The Caretaker - Cowsmo

The Caretaker

We featured “The Caretaker” in our Summer 2019 issue, written by Kathleen O’Keefe.

Ralph at this year’s New York Spring Dairy Carousel, a show that he has cared for numerous Grand Champions.

Every successful herd and show string has one. The quiet person behind the scenes that goes about taking care of the necessary details, doing things right, and keeping the cattle at the top of the priority list – the caretaker. Often, you know their face long before you know their name, but every manager of an elite group of cattle will emphasize their value. But, eventually, that hard and dedicated work is recognized on a larger stage, and so it is with New Hampshire native, Ralph Gushee.

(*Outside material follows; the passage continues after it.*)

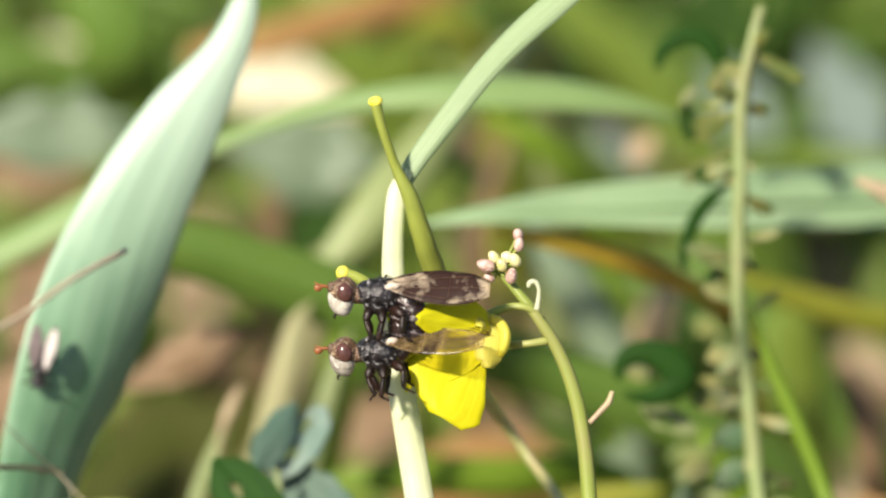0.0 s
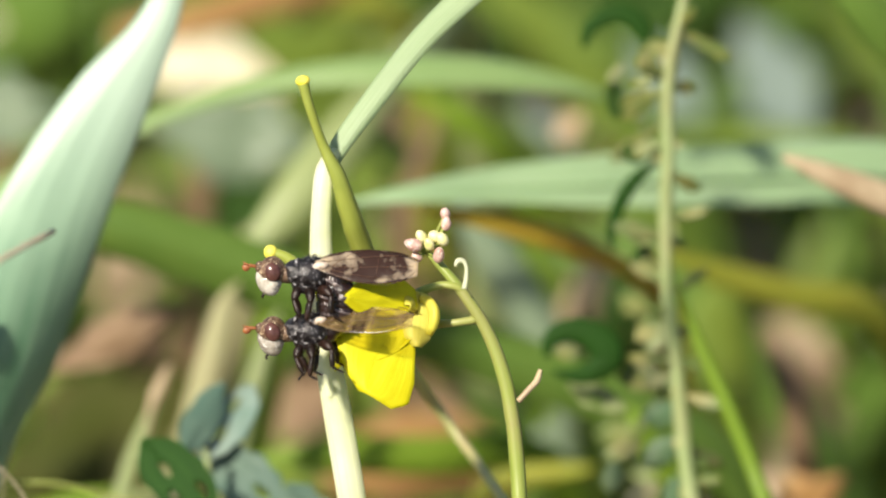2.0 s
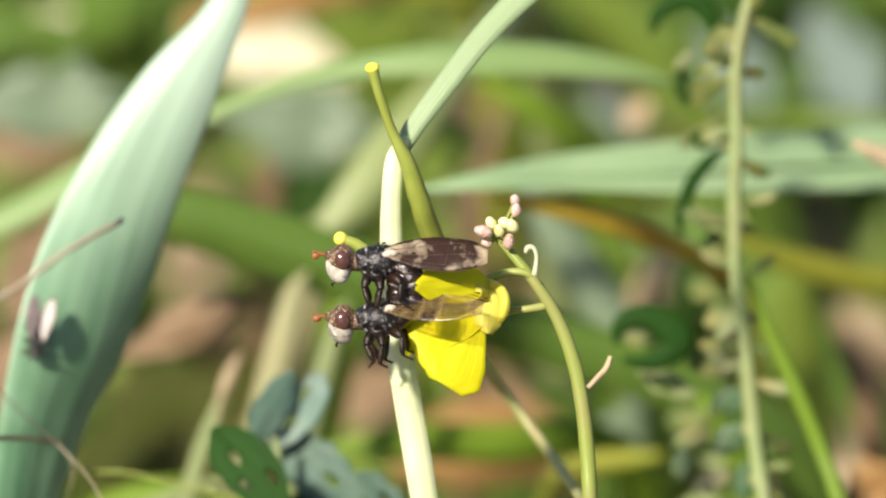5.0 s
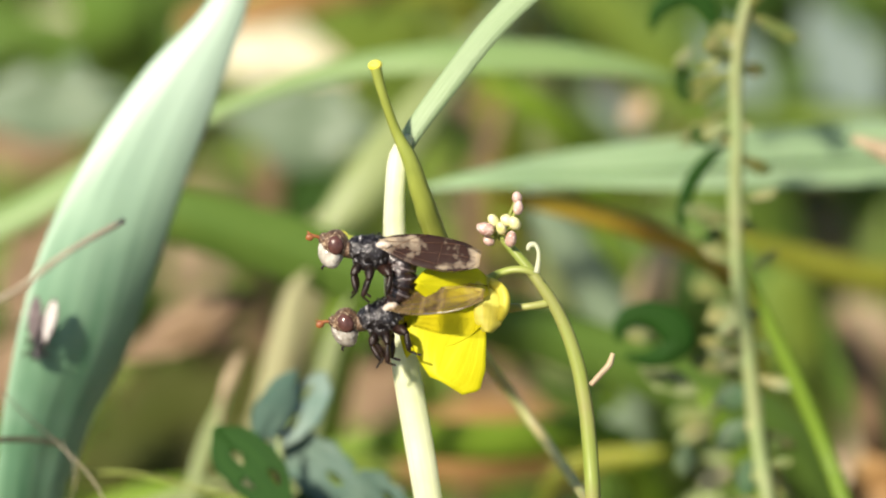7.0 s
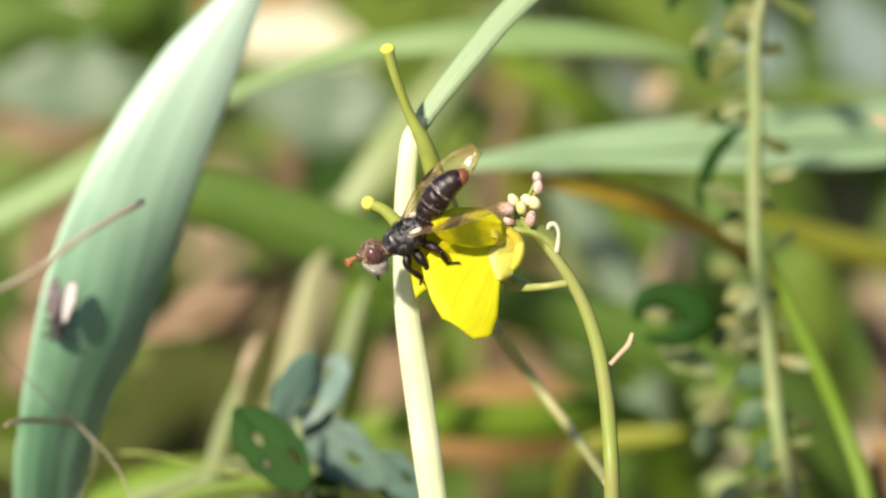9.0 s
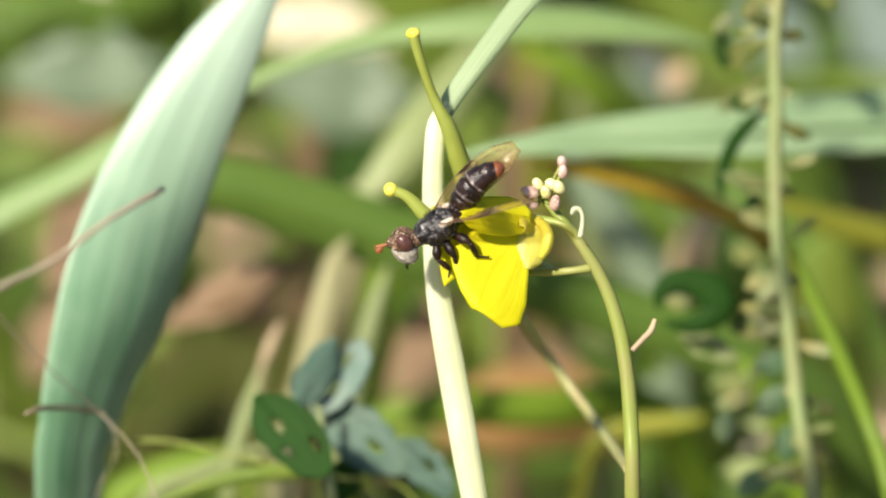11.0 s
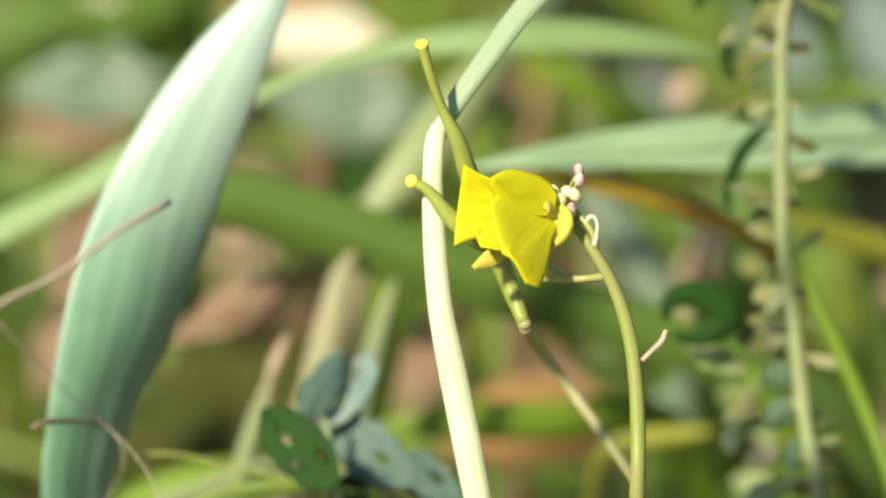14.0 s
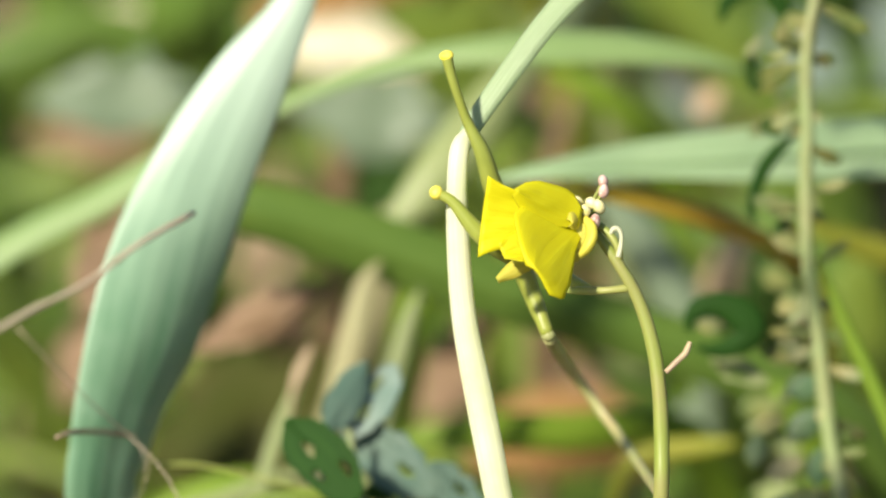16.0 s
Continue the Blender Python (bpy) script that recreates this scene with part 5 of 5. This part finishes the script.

Winner of the 2006 Klussendorf-MacKenzie Award at World Dairy Expo and of the inaugural New England Caretaker Award in 2017, Ralph has fitted, trucked, and traveled with as many famous cows as anyone in the business.

A native of East Conway, NH, Ralph grew up on a small, mixed-use farm common to New England in the 1940s and 50s. When he was a boy, their dairy herd consisted of about 15 Registered Holsteins. The farm also always had about 15 horses on hand to log the woods that supplied their two portable sawmills. Once the family bought a tractor, they could cut back on horses and had room for more cows.

After going through the two-year ag program at the University of New Hampshire, Ralph jumped at the chance to work at Brigeen Farms in 1956, where he lived with the family for 3 ½ years before hitting the road to work sales and to clip lots and lots of cattle.

Ralph was awarded the Klussendorf-MacKenzie Award in 2006, the same year that Veronica was Supreme Champion.

The Brigeen family was instrumental in getting Ralph outfitted for the trucking business, and provided plenty of cattle to haul in the years that the export business was roaring. About that time, he also got hooked up with the New York State Guernsey herd that travelled to the National Cattle Congress in Waterloo, IA – some of the last years in which the show herds still travelled by rail car.

Over the succeeding decades, along with helping at sales and shows, he also trucked cattle upwards of 100,000 miles a year. Ralph earned his business and was entrusted with hauling some of the most valuable cows in the country, including the many-time All-American and All-Canadian, Brookview Tony Charity EX-97.

In 2001, a new investor farm and herd established itself in Connecticut, and Ralph was one of the first employees hired on at Arethusa Farm. Once the new dairy barn was built, he was asked to oversee the night shift. Hesitant at first, Ralph noted that after a week, “I loved it. I could look after those young cows that needed some more development. I could hand feed them different hay, and I had fun doing it. It feels good to know you helped make some of those good cows.”

Ralph’s got plenty of good memories of lots of great cows from Johns Lucky Barb EX-97 to Brookview Tony Charity EX-97, but his favorite made her home at Arethusa: Huronia Centurion Veronica EX-97. “I wasn’t a Jersey man before I got to Connecticut, but Veronica had the biggest heart and the greatest constitution of any cow I’ve ever known.” He laughingly remembers her strong personality as well. “Her previous owners showed her as a milking yearling at the Royal and when she got off the trailer at the farm, I asked the boys – how did you ever get her to the ring?” He took up the task of getting her to be somewhat more relaxed on the halter, and succeeded to the point where she was escorted in the ring by Norm Nabholz for many of her biggest wins. Ralph admits though, that even to end of her career, no one who ever took the halter ever took her good manners for granted!

Ralph with the “Queen” Veronica.

He credits the Steve Briggs and the Briggs family as being some of the best cow people he’s ever known. Other noted mentors for Ralph include Henry Thomas, the manager of the famous Guernsey herd at McDonald Farms in New York; Gibby Muir of Lippitt Farms Ayrshires fame; and Willie Olson, who worked with most, if not all, of the great Brown Swiss herds as well as Chambric Farms in Illinois, the powerhouse Holstein show herd. All Klussendorf Award winners, Ralph commented on many of the things he learned from them and on their style of teaching, “They were old-timers, and they were strict! You went by their rules or you were gone!”

Ralph left Arethusa in 2010, and is now retired and living Fryeburg, Maine (right across the state line from where he grew up). He’s near much of his family, which includes a son, a daughter, three grandchildren, and two great-grandkids.

No doubt he’s passing on some of the knowledge he’s learned over his lifelong career with some of the finest dairy cattle on the continent. “I had a lot of good teachers. For anyone trying to get started in this business, I’d tell them the same things they told me: pay attention, listen, and when someone tells you something, do your homework! You can’t go to the show and win until you know how to do the things right at home.”